** begin **
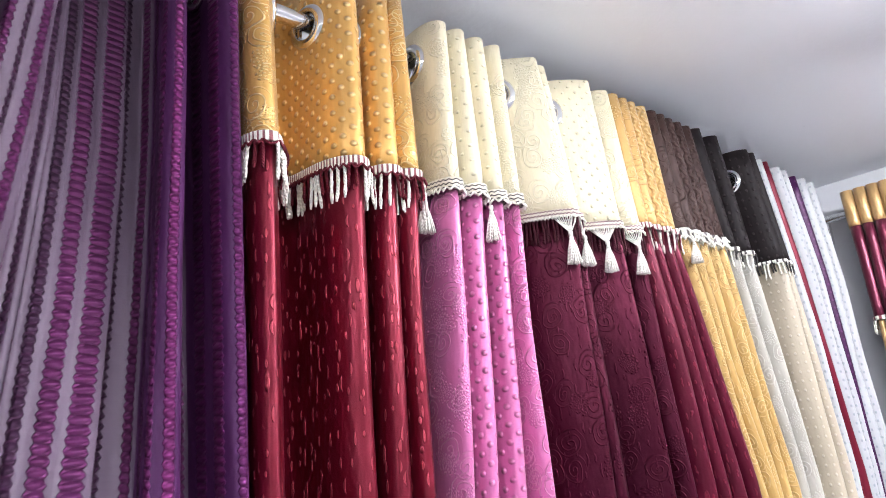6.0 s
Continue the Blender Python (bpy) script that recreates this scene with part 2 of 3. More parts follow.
def tiles(name):
    n = Nodes(name)
    p = n.split(n.add("ShaderNodeTexCoord").outputs["Object"])
    fx = n.m("ABSOLUTE", n.m("SUBTRACT", n.m("FRACT", n.m("DIVIDE", p[0], 0.6)), 0.5))
    fy = n.m("ABSOLUTE", n.m("SUBTRACT", n.m("FRACT", n.m("DIVIDE", p[1], 0.6)), 0.5))
    joint = n.m("GREATER_THAN", n.m("MAXIMUM", fx, fy), 0.496)
    cloud = n.noise(None, 7.0, 5.0)
    base = n.mix(joint, n.mix(n.m("MULTIPLY", cloud, 0.6), (0.54, 0.53, 0.52), (0.42, 0.42, 0.42)), (0.25, 0.23, 0.2))
    return n.done(base, 0.25, 0.0, n.bump(joint, -0.002))


GOLD = satin("gold_satin", (0.77, 0.44, 0.125), (0.93, 0.72, 0.36), metal=0.45, rough=0.34, depth=0.0036, crease=0.45)
CREAM = satin("cream_satin", (0.77, 0.70, 0.50), (0.80, 0.75, 0.58), metal=0.08, rough=0.36, depth=0.0024, tone=0.06, crease=0.45, stud=0.19)
TAN = satin("tan_satin", (0.62, 0.38, 0.13), (0.74, 0.50, 0.22), relief="plait", metal=0.25, depth=0.0032)
MAROON = satin("maroon_satin", (0.145, 0.0048, 0.018), (0.42, 0.060, 0.085), relief="dash", metal=0.55, rough=0.34, depth=0.0030, sheen=0.0, spec=0.3, crease=0.4)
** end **
### REQUIREMENT
Extract all the data above exactly, excluding every picture.

### FULL RESPONSE
6.0 s
Continue the Blender Python (bpy) script that recreates this scene with part 2 of 3. More parts follow.
def tiles(name):
    n = Nodes(name)
    p = n.split(n.add("ShaderNodeTexCoord").outputs["Object"])
    fx = n.m("ABSOLUTE", n.m("SUBTRACT", n.m("FRACT", n.m("DIVIDE", p[0], 0.6)), 0.5))
    fy = n.m("ABSOLUTE", n.m("SUBTRACT", n.m("FRACT", n.m("DIVIDE", p[1], 0.6)), 0.5))
    joint = n.m("GREATER_THAN", n.m("MAXIMUM", fx, fy), 0.496)
    cloud = n.noise(None, 7.0, 5.0)
    base = n.mix(joint, n.mix(n.m("MULTIPLY", cloud, 0.6), (0.54, 0.53, 0.52), (0.42, 0.42, 0.42)), (0.25, 0.23, 0.2))
    return n.done(base, 0.25, 0.0, n.bump(joint, -0.002))


GOLD = satin("gold_satin", (0.77, 0.44, 0.125), (0.93, 0.72, 0.36), metal=0.45, rough=0.34, depth=0.0036, crease=0.45)
CREAM = satin("cream_satin", (0.77, 0.70, 0.50), (0.80, 0.75, 0.58), metal=0.08, rough=0.36, depth=0.0024, tone=0.06, crease=0.45, stud=0.19)
TAN = satin("tan_satin", (0.62, 0.38, 0.13), (0.74, 0.50, 0.22), relief="plait", metal=0.25, depth=0.0032)
MAROON = satin("maroon_satin", (0.145, 0.0048, 0.018), (0.42, 0.060, 0.085), relief="dash", metal=0.55, rough=0.34, depth=0.0030, sheen=0.0, spec=0.3, crease=0.4)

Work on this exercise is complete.